EXERCISE BRIEF
Reproduce the listing word for word. Skip any image.

DATA BLOCK
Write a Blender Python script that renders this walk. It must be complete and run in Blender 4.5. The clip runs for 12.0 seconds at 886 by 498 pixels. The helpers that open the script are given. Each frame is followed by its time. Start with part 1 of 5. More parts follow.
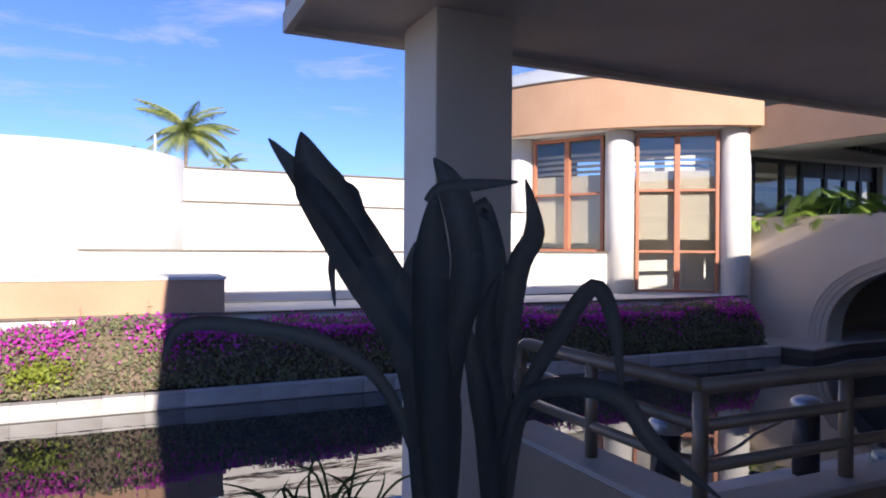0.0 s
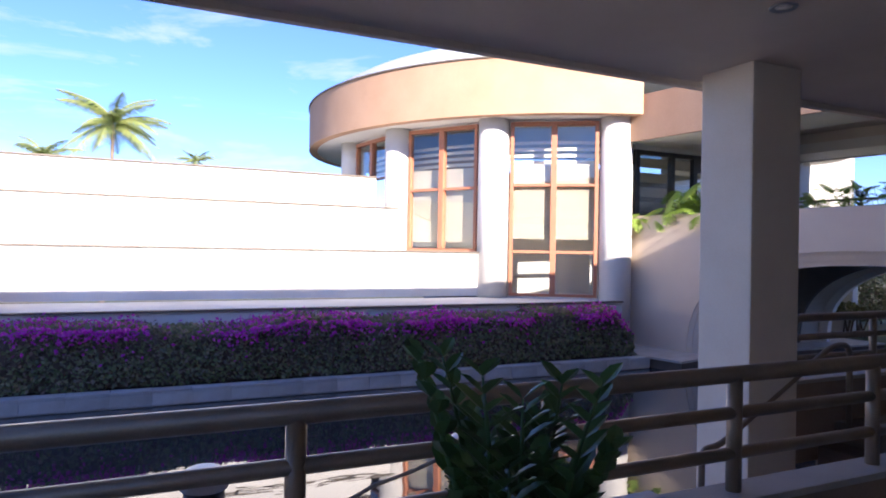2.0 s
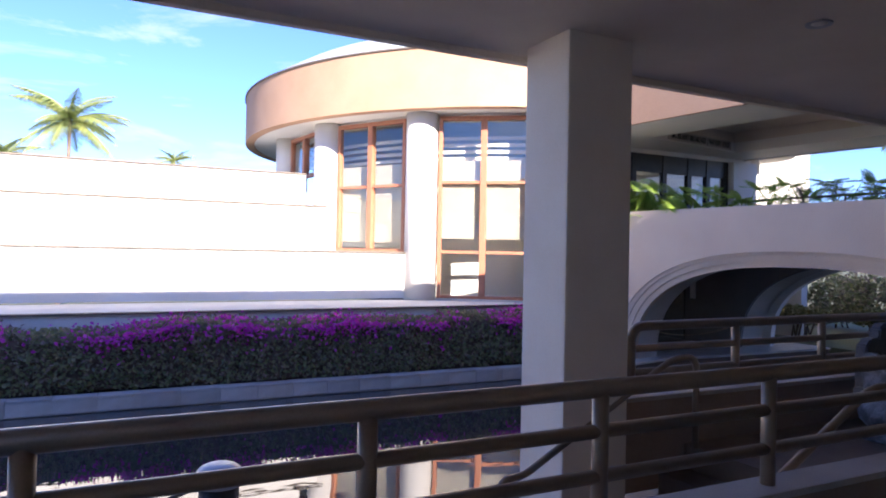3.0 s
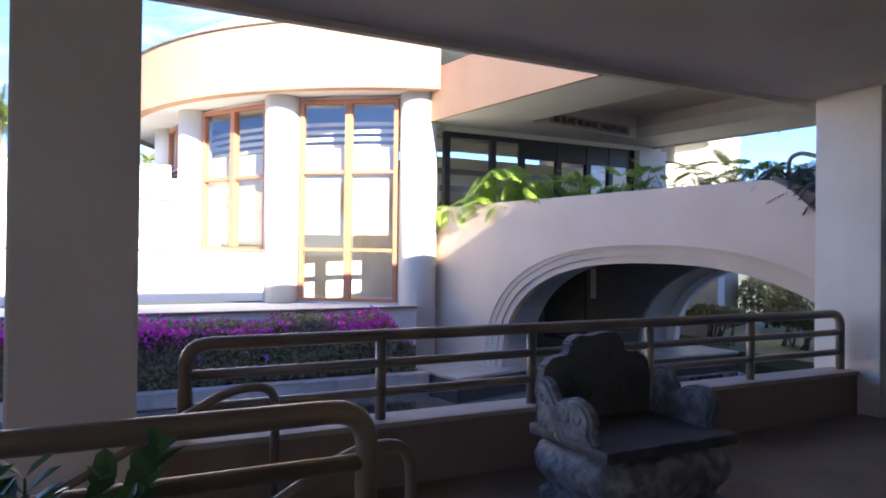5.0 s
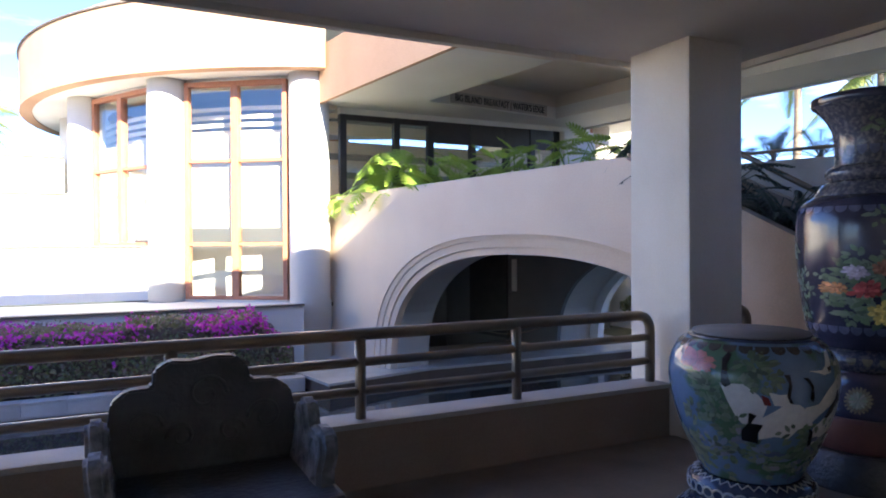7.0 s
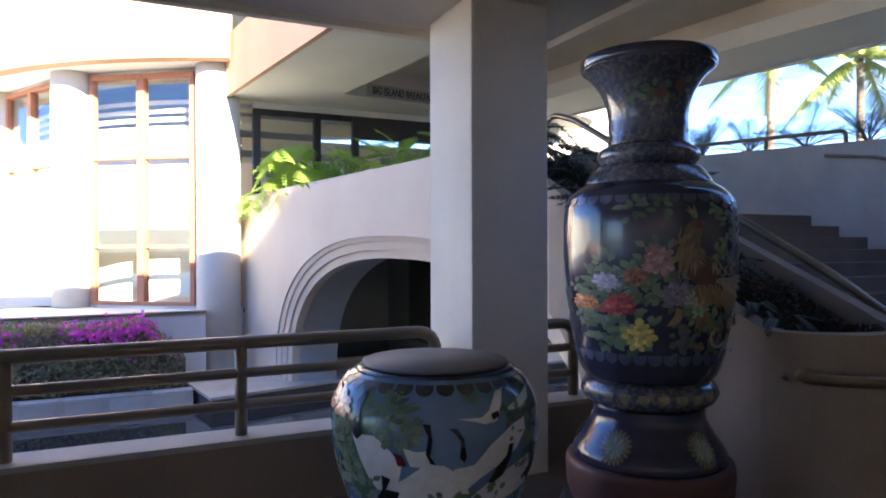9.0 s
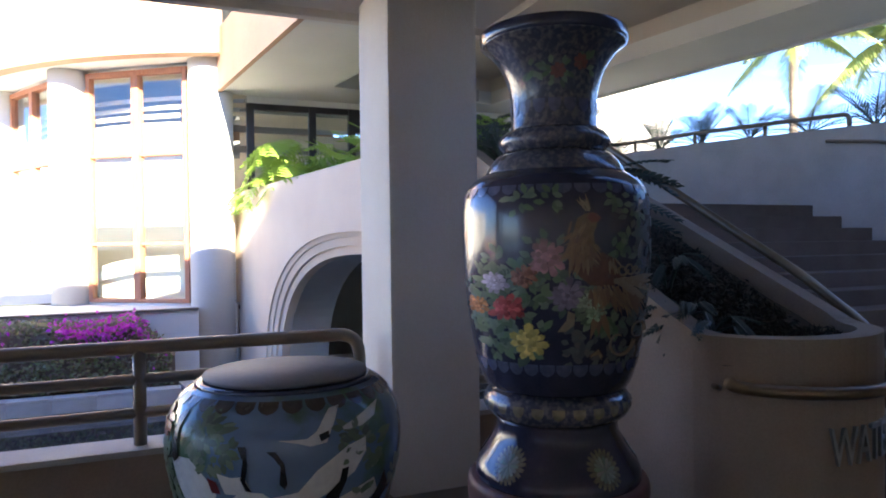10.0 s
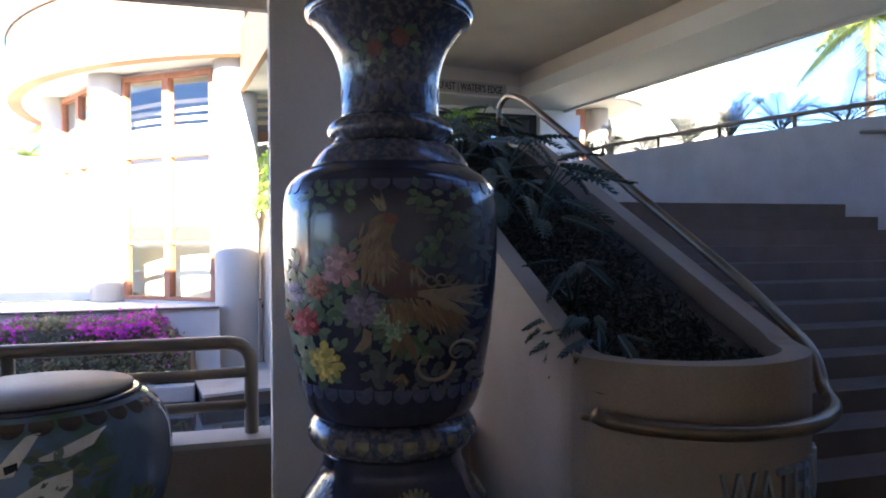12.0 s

RESULT OF THIS TASK
Write a Blender Python script that renders this walk. It must be complete and run in Blender 4.5. The clip runs for 12.0 seconds at 886 by 498 pixels. The helpers that open the script are given. Each frame is followed by its time. Start with part 1 of 5. More parts follow.
0.0 s
2.0 s
3.0 s
5.0 s
7.0 s
9.0 s
10.0 s
12.0 s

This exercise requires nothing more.